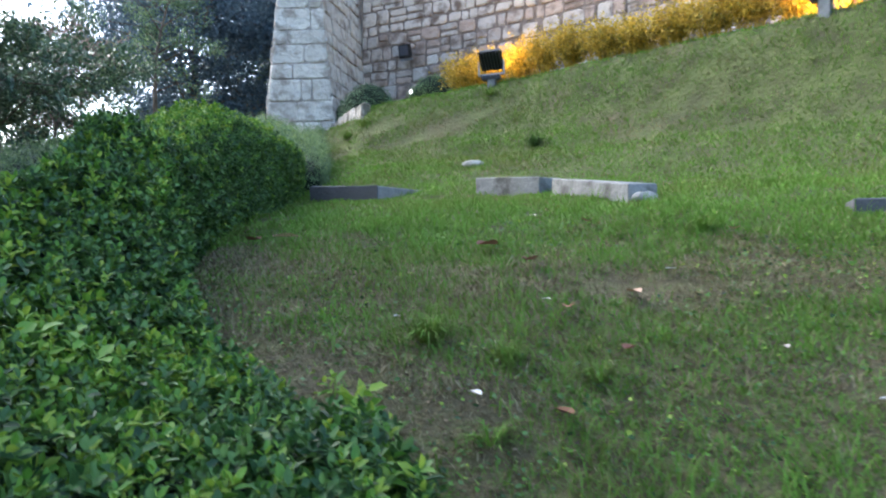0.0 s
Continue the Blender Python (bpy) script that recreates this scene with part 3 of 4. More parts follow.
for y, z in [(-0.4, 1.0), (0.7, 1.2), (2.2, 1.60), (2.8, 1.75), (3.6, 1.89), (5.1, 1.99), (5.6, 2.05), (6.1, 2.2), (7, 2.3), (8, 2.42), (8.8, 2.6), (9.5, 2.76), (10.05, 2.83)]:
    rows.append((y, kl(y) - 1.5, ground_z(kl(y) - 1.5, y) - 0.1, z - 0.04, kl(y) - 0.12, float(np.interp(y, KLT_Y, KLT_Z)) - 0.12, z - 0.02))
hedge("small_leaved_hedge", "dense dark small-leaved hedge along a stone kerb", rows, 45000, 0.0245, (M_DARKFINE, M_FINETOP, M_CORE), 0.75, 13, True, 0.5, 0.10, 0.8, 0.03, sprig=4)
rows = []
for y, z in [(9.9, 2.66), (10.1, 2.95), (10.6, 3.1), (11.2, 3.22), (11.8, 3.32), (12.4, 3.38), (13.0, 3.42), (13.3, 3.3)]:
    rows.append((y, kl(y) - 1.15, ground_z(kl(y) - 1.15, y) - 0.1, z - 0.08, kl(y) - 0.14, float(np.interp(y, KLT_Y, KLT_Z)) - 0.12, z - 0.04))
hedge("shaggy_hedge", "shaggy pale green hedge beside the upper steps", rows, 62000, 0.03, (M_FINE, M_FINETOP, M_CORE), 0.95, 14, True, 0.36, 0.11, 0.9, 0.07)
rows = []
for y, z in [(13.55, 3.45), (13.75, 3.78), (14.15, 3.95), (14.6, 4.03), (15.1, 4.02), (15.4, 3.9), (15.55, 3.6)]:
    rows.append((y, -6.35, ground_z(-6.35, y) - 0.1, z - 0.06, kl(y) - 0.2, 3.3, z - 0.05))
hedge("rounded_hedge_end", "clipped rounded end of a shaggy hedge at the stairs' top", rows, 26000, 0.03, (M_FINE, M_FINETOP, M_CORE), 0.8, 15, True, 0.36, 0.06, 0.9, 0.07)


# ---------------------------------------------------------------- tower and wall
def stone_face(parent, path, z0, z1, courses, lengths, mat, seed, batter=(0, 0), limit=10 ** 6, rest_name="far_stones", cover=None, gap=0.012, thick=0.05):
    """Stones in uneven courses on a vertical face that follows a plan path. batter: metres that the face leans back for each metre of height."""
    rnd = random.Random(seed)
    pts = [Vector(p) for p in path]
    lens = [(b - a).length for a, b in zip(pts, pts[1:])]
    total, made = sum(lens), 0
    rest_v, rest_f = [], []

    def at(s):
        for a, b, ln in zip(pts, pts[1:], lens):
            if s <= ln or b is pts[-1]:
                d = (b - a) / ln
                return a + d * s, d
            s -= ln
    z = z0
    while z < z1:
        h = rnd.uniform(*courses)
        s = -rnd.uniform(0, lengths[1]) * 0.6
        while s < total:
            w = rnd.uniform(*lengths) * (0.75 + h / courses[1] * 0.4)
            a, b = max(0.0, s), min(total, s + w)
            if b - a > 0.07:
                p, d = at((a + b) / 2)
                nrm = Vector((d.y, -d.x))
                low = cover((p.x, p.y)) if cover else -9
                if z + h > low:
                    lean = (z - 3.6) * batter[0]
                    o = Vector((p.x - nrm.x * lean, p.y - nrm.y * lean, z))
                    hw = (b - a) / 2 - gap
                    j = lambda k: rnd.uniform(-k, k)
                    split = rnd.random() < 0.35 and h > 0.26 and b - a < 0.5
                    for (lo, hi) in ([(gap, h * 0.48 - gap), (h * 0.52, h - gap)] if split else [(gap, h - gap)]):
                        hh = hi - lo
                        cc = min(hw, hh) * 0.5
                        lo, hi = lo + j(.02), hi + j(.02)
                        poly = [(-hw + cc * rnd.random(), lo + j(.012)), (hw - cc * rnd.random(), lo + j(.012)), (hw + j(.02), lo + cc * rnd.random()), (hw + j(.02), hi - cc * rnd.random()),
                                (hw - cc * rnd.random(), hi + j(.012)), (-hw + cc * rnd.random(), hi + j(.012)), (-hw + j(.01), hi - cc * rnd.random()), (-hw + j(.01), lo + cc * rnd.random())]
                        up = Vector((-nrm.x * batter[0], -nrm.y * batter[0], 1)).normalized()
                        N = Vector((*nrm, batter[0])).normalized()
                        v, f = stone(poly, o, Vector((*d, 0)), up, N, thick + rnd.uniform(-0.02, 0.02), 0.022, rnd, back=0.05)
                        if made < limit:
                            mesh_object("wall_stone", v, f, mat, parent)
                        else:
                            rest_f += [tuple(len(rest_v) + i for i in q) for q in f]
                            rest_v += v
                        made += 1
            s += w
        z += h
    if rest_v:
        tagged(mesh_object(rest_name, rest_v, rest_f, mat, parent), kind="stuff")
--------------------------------
▶ **TASK DESCRIPTION**
All of the data above should be quoted exactly, except for the pictures.

▶ **IN RESPONSE**
0.0 s
Continue the Blender Python (bpy) script that recreates this scene with part 3 of 4. More parts follow.
for y, z in [(-0.4, 1.0), (0.7, 1.2), (2.2, 1.60), (2.8, 1.75), (3.6, 1.89), (5.1, 1.99), (5.6, 2.05), (6.1, 2.2), (7, 2.3), (8, 2.42), (8.8, 2.6), (9.5, 2.76), (10.05, 2.83)]:
    rows.append((y, kl(y) - 1.5, ground_z(kl(y) - 1.5, y) - 0.1, z - 0.04, kl(y) - 0.12, float(np.interp(y, KLT_Y, KLT_Z)) - 0.12, z - 0.02))
hedge("small_leaved_hedge", "dense dark small-leaved hedge along a stone kerb", rows, 45000, 0.0245, (M_DARKFINE, M_FINETOP, M_CORE), 0.75, 13, True, 0.5, 0.10, 0.8, 0.03, sprig=4)
rows = []
for y, z in [(9.9, 2.66), (10.1, 2.95), (10.6, 3.1), (11.2, 3.22), (11.8, 3.32), (12.4, 3.38), (13.0, 3.42), (13.3, 3.3)]:
    rows.append((y, kl(y) - 1.15, ground_z(kl(y) - 1.15, y) - 0.1, z - 0.08, kl(y) - 0.14, float(np.interp(y, KLT_Y, KLT_Z)) - 0.12, z - 0.04))
hedge("shaggy_hedge", "shaggy pale green hedge beside the upper steps", rows, 62000, 0.03, (M_FINE, M_FINETOP, M_CORE), 0.95, 14, True, 0.36, 0.11, 0.9, 0.07)
rows = []
for y, z in [(13.55, 3.45), (13.75, 3.78), (14.15, 3.95), (14.6, 4.03), (15.1, 4.02), (15.4, 3.9), (15.55, 3.6)]:
    rows.append((y, -6.35, ground_z(-6.35, y) - 0.1, z - 0.06, kl(y) - 0.2, 3.3, z - 0.05))
hedge("rounded_hedge_end", "clipped rounded end of a shaggy hedge at the stairs' top", rows, 26000, 0.03, (M_FINE, M_FINETOP, M_CORE), 0.8, 15, True, 0.36, 0.06, 0.9, 0.07)


# ---------------------------------------------------------------- tower and wall
def stone_face(parent, path, z0, z1, courses, lengths, mat, seed, batter=(0, 0), limit=10 ** 6, rest_name="far_stones", cover=None, gap=0.012, thick=0.05):
    """Stones in uneven courses on a vertical face that follows a plan path. batter: metres that the face leans back for each metre of height."""
    rnd = random.Random(seed)
    pts = [Vector(p) for p in path]
    lens = [(b - a).length for a, b in zip(pts, pts[1:])]
    total, made = sum(lens), 0
    rest_v, rest_f = [], []

    def at(s):
        for a, b, ln in zip(pts, pts[1:], lens):
            if s <= ln or b is pts[-1]:
                d = (b - a) / ln
                return a + d * s, d
            s -= ln
    z = z0
    while z < z1:
        h = rnd.uniform(*courses)
        s = -rnd.uniform(0, lengths[1]) * 0.6
        while s < total:
            w = rnd.uniform(*lengths) * (0.75 + h / courses[1] * 0.4)
            a, b = max(0.0, s), min(total, s + w)
            if b - a > 0.07:
                p, d = at((a + b) / 2)
                nrm = Vector((d.y, -d.x))
                low = cover((p.x, p.y)) if cover else -9
                if z + h > low:
                    lean = (z - 3.6) * batter[0]
                    o = Vector((p.x - nrm.x * lean, p.y - nrm.y * lean, z))
                    hw = (b - a) / 2 - gap
                    j = lambda k: rnd.uniform(-k, k)
                    split = rnd.random() < 0.35 and h > 0.26 and b - a < 0.5
                    for (lo, hi) in ([(gap, h * 0.48 - gap), (h * 0.52, h - gap)] if split else [(gap, h - gap)]):
                        hh = hi - lo
                        cc = min(hw, hh) * 0.5
                        lo, hi = lo + j(.02), hi + j(.02)
                        poly = [(-hw + cc * rnd.random(), lo + j(.012)), (hw - cc * rnd.random(), lo + j(.012)), (hw + j(.02), lo + cc * rnd.random()), (hw + j(.02), hi - cc * rnd.random()),
                                (hw - cc * rnd.random(), hi + j(.012)), (-hw + cc * rnd.random(), hi + j(.012)), (-hw + j(.01), hi - cc * rnd.random()), (-hw + j(.01), lo + cc * rnd.random())]
                        up = Vector((-nrm.x * batter[0], -nrm.y * batter[0], 1)).normalized()
                        N = Vector((*nrm, batter[0])).normalized()
                        v, f = stone(poly, o, Vector((*d, 0)), up, N, thick + rnd.uniform(-0.02, 0.02), 0.022, rnd, back=0.05)
                        if made < limit:
                            mesh_object("wall_stone", v, f, mat, parent)
                        else:
                            rest_f += [tuple(len(rest_v) + i for i in q) for q in f]
                            rest_v += v
                        made += 1
            s += w
        z += h
    if rest_v:
        tagged(mesh_object(rest_name, rest_v, rest_f, mat, parent), kind="stuff")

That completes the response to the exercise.